For the sake of reflection let's look at the performances of Aaron Rodgers, Drew Brees, Tom Brady and Matthew Stafford, the four QBs thought to be potentially worthy of a top-12 overall selection, versus Arian Foster, Ray Rice, LeShean McCoy and Chris Johnson, the consensus top four RBs.
How do these two groups compare in terms of reliability and overall scoring?
For reference I am using the South Stands Denver Fantasy Football League (SSDFFL) in which passing TDs are worth 5 points and rushing TDs are worth 6. This is a PPR league. Fractional scoring is allowed, but I will round point totals off for this article.
In that league Aaron Rodgers is the top overall player with 347 points. Brees is the second scorer with 345 points. Brady is fourth with 321 points and Stafford is seventh with 286 points. The top four pre-draft QBs have produced an average of about 325 points each.

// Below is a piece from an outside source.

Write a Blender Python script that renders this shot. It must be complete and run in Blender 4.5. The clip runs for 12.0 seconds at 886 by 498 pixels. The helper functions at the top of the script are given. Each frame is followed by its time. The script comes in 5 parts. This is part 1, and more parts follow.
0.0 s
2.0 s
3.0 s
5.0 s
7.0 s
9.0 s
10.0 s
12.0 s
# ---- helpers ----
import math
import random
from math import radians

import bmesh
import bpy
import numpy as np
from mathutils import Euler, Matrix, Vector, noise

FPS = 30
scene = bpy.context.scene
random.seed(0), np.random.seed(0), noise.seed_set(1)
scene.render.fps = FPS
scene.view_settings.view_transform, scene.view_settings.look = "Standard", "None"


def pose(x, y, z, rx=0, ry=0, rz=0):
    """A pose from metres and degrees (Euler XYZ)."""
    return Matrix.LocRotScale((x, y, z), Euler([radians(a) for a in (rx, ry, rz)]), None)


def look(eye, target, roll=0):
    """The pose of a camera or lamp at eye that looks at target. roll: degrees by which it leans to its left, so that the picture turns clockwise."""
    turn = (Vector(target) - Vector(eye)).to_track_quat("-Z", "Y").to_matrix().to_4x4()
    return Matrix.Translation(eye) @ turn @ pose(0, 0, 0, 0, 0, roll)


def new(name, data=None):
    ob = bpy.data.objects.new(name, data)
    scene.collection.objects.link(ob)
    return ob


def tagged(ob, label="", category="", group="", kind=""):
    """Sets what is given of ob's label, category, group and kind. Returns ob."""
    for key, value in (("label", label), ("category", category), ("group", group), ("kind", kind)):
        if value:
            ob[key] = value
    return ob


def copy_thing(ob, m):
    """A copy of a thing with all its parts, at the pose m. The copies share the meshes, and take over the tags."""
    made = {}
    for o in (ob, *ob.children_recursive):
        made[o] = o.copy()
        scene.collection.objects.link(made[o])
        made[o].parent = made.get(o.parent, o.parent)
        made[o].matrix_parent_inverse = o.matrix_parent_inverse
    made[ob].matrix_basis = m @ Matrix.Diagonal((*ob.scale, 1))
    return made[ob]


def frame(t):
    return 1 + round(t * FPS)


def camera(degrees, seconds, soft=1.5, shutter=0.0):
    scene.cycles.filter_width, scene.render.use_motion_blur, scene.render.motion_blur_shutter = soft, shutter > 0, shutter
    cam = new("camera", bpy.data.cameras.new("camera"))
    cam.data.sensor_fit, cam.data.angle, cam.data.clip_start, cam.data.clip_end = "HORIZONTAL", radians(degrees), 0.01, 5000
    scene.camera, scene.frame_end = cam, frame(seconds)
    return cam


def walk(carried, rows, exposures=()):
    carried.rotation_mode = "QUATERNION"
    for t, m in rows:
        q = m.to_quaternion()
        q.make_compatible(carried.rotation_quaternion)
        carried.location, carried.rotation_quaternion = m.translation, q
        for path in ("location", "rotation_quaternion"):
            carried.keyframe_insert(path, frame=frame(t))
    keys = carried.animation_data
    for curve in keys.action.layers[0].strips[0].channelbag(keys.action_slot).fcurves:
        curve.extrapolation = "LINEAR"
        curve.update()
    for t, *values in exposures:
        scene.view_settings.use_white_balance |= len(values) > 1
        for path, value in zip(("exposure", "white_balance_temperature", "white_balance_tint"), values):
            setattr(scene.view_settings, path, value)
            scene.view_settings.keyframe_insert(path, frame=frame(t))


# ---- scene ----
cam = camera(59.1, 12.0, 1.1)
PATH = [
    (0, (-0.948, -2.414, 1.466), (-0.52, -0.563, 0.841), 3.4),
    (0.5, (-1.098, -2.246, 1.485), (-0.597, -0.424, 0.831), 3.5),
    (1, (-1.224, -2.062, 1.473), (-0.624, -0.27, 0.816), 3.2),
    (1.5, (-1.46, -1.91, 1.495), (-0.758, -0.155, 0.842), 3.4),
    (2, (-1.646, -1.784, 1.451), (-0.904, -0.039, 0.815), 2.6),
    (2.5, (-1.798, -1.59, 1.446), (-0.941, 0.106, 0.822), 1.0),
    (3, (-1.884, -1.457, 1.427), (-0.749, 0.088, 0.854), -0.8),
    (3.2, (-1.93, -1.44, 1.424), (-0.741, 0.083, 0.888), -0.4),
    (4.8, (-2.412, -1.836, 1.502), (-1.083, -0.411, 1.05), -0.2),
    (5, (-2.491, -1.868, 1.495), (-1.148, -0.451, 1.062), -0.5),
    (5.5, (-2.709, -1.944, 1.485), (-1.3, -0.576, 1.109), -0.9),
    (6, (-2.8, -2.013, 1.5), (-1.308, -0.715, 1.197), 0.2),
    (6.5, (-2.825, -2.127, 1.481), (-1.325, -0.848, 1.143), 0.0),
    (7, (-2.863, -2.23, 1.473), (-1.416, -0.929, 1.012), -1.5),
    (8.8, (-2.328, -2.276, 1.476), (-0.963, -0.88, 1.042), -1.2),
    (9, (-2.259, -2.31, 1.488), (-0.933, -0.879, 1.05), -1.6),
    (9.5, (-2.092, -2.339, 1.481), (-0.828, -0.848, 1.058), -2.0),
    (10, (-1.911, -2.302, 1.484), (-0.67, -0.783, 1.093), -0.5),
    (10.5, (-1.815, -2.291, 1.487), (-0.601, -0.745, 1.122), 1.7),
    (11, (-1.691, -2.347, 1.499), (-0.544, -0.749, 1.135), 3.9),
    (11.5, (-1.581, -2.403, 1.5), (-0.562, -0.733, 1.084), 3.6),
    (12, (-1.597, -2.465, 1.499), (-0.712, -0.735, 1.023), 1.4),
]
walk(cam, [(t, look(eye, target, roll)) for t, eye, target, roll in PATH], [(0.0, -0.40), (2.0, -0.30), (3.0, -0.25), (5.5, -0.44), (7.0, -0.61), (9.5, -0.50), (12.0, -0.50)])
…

In this league, Peyton Manning, Matt Ryan, Andrew Luck and Carson Palmer are all near the top of the scoring heap, also, having produced an average of 302 points. Robert Griffin III falls just outside this group becuase there is no premium on QB rushing yardage. Of this group, only Matt Ryan was widely considered to be a top-10 "lock". The others are all round 5-6 type selections or, in Palmer's case, a late round flier, yet the group has produced almost 90% of the points the top-4 QB selections have.

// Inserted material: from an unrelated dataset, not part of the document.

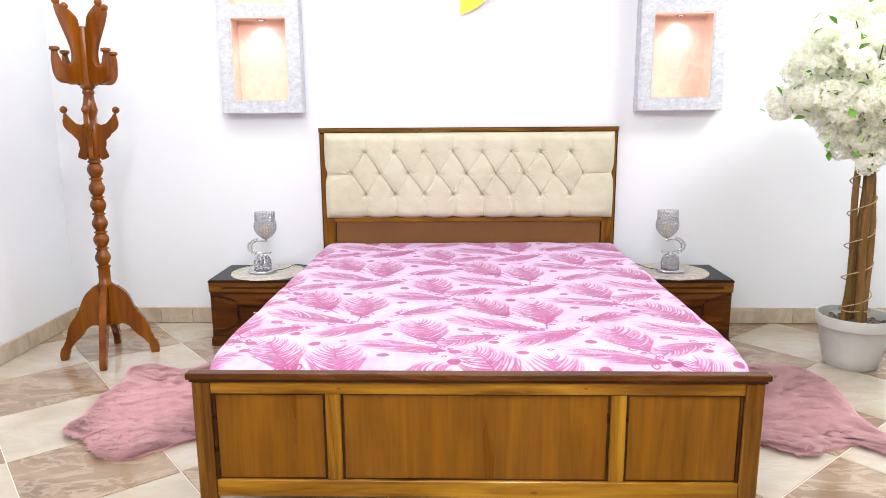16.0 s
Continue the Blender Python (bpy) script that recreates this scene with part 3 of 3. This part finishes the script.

The stud RBs, Foster, Rice McCoy and Johnson, are all amongst the top ten RBs in scoring after nine games, having produced an average of 124.5 points. A number of surprise performers have also cracked the top ten, however. Adrian Peterson, Doug Martin, Trent Richardson and Marshawn Lynch, all considered high-upside plays prior to the draft, have averaged 132.5 in accumulated points. Of this group only Doug Martin was likely to have slipped past the second round in drafts. Still, Martin, along with players like CJ Spiller, Willis McGahee and Alfred Morris are examples of guys that could be doing very well for fantasy players that did opt to select an early QB.
After week three I had come around to the idea that Cecil Lammey's "stud RB theory" was nails. I am beginning to waiver now. Part of this is because Drew Brees, Aaron Rodgers and Tom Brady have slowly risen back to the top eschelon of fantasy performers. Each started out slowly, but has proven to be a safe investment as the season has gone by. Guys like RGIII and Andrew Luck have been nice surprises, but it's clear that the QBs selected in the first round have lived up to expectations. There is a pretty big dropoff for QB production between the top six 2012 QBs and the next grouping.
The dropoff at RB occurs after the top five, two of whom, Doug Martin and Trent Richardson, could have been drafted as late as the third round in some 12-team leagues.
It's tough to question the validity of drafting a QB early. What has become abundantly clear, however, is that drafting WR is the first round has not worked out. Calvin Johnson, the traditional RD1 WR has been an enormous disappointment.